### RECORD EXCERPTS
┌──

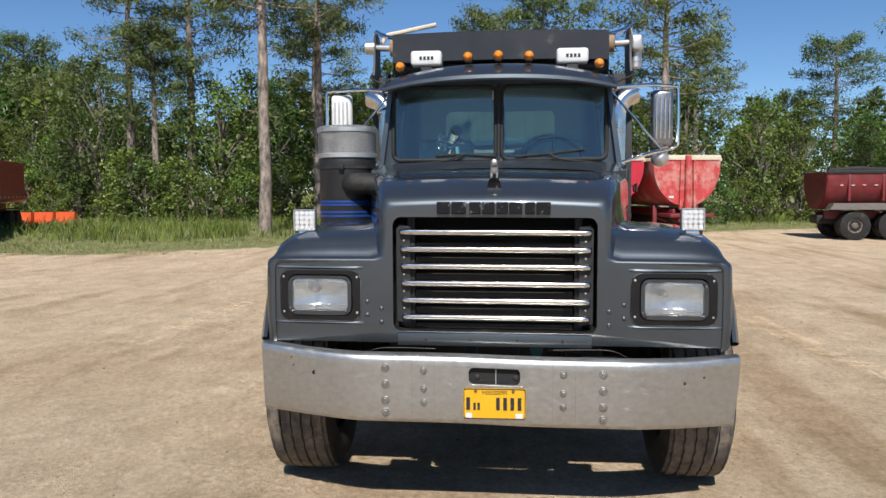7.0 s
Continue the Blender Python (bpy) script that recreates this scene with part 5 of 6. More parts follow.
def leaf_cloud(centres, per, size, r, flat=0.7, thin=1.0):
    """Many small leaf sprays round the given (centre, radius) clumps."""
    n_ = sum(int(per * cr) for c, cr in centres)
    v = np.zeros((n_ * 4, 3))
    i = 0
    for c, cr in centres:
        for _ in range(int(per * cr)):
            d = Vector((r.gauss(0, 1), r.gauss(0, 1), r.gauss(0, 1) * flat)).normalized() * cr * (r.random() ** 0.45)
            p = Vector(c) + d
            nrm = (d.normalized() + Vector((r.gauss(0, 0.7), r.gauss(0, 0.7), r.gauss(0, 0.7) + 0.4))).normalized()
            u = nrm.cross(Vector((r.gauss(0, 1), r.gauss(0, 1), r.gauss(0, 1)))).normalized()
            w = nrm.cross(u) * thin
            s = size * r.uniform(0.6, 1.35)
            v[i:i + 4] = [p - u * s, p - w * s * 0.55, p + u * s, p + w * s * 0.55]
            i += 4
    return v, [(4 * k, 4 * k + 1, 4 * k + 2, 4 * k + 3) for k in range(n_)]


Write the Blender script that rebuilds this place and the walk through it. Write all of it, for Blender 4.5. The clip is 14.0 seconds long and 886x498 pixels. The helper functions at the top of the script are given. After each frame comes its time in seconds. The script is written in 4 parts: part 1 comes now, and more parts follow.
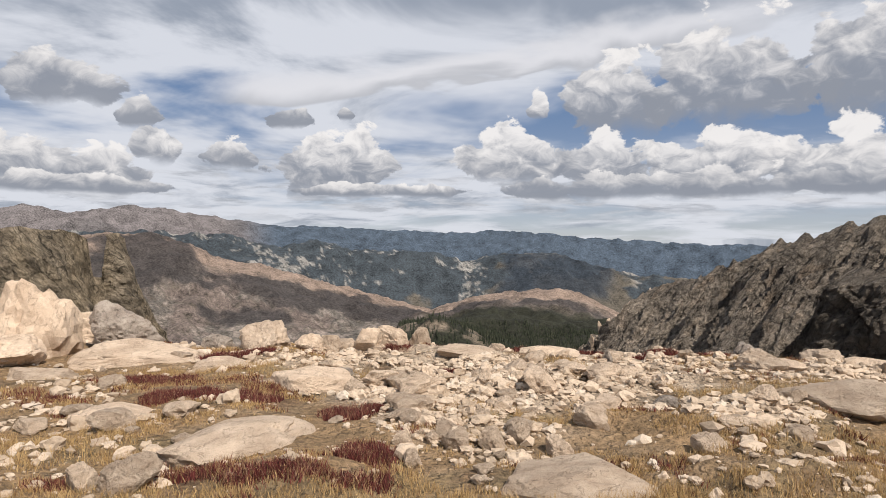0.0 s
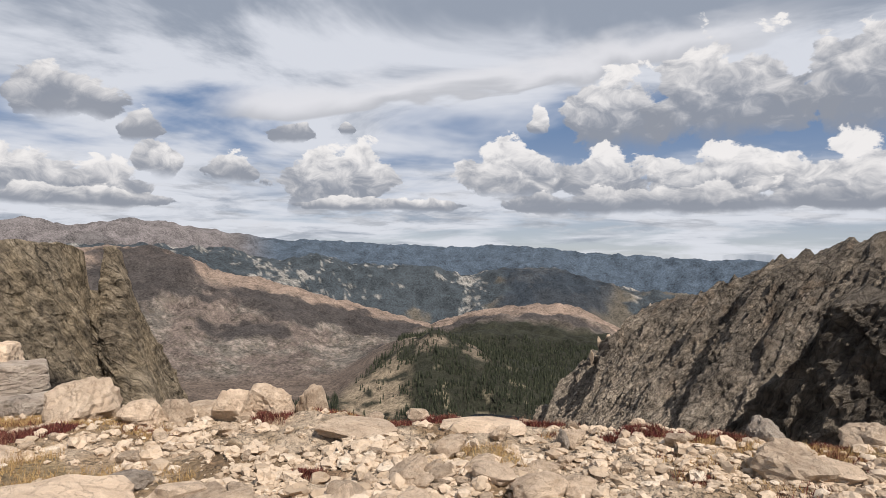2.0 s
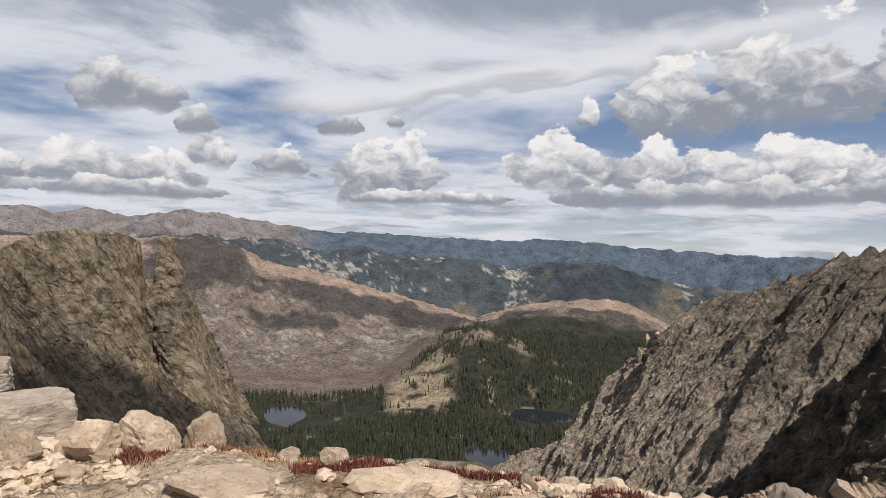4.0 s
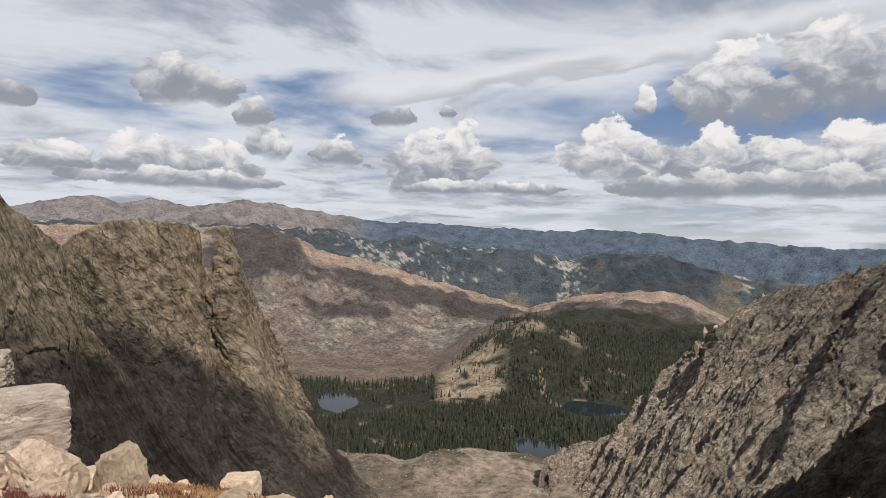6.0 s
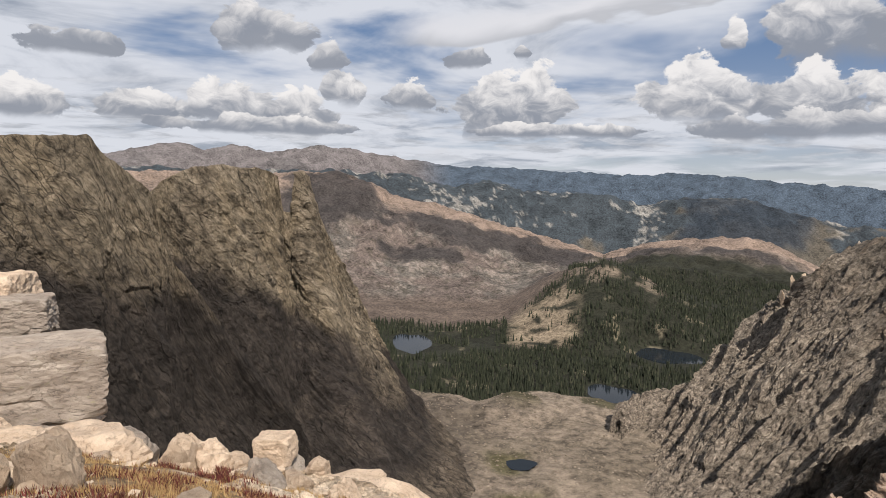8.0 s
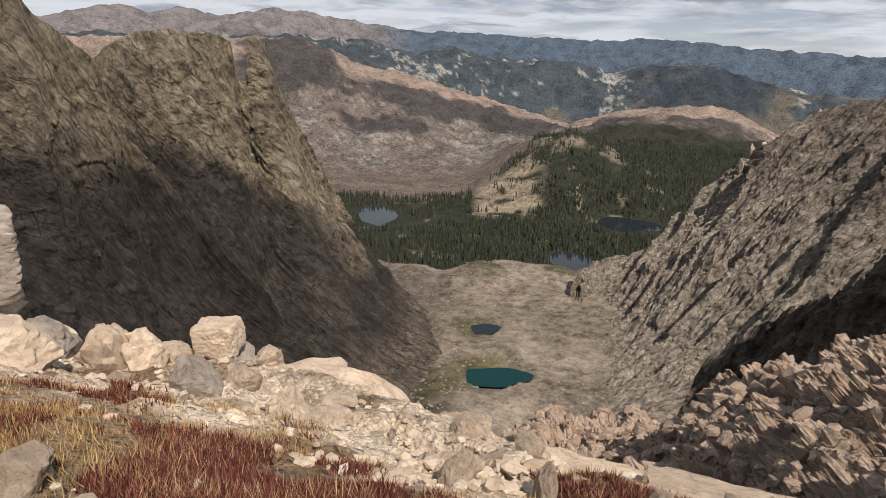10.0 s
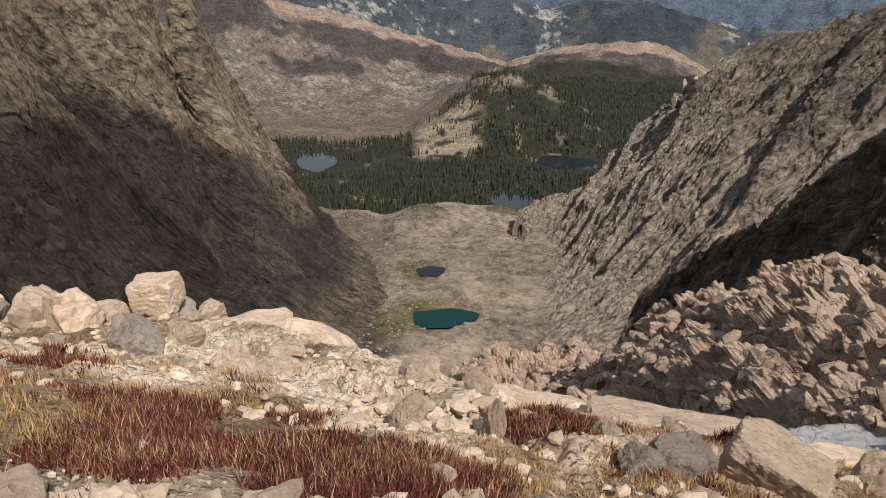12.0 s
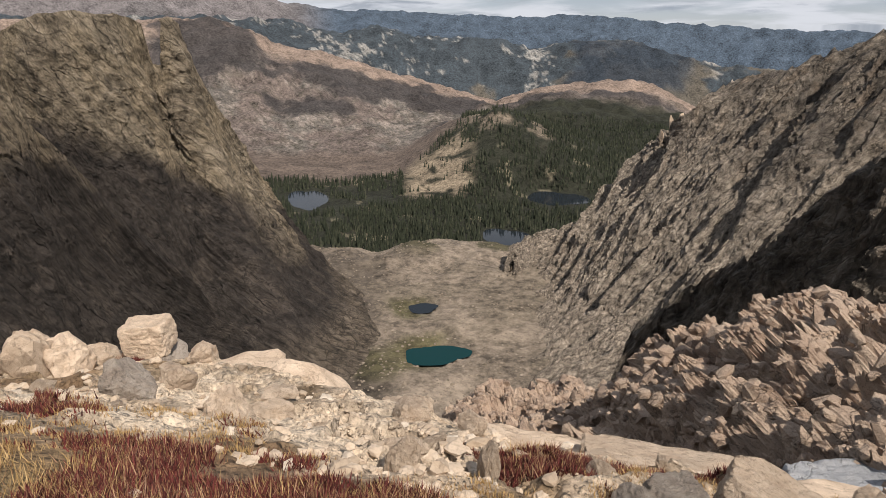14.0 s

└──

### THE REQUEST
Repeat only what lies between the start of the data and the end of the line containing "return v, [(4", exactly, with pictures left out.

### FULL SOLUTION
7.0 s
Continue the Blender Python (bpy) script that recreates this scene with part 5 of 6. More parts follow.
def leaf_cloud(centres, per, size, r, flat=0.7, thin=1.0):
    """Many small leaf sprays round the given (centre, radius) clumps."""
    n_ = sum(int(per * cr) for c, cr in centres)
    v = np.zeros((n_ * 4, 3))
    i = 0
    for c, cr in centres:
        for _ in range(int(per * cr)):
            d = Vector((r.gauss(0, 1), r.gauss(0, 1), r.gauss(0, 1) * flat)).normalized() * cr * (r.random() ** 0.45)
            p = Vector(c) + d
            nrm = (d.normalized() + Vector((r.gauss(0, 0.7), r.gauss(0, 0.7), r.gauss(0, 0.7) + 0.4))).normalized()
            u = nrm.cross(Vector((r.gauss(0, 1), r.gauss(0, 1), r.gauss(0, 1)))).normalized()
            w = nrm.cross(u) * thin
            s = size * r.uniform(0.6, 1.35)
            v[i:i + 4] = [p - u * s, p - w * s * 0.55, p + u * s, p + w * s * 0.55]
            i += 4
    return v, [(4 * k, 4 * k + 1, 4 * k + 2, 4 * k + 3) for k in range(n_)]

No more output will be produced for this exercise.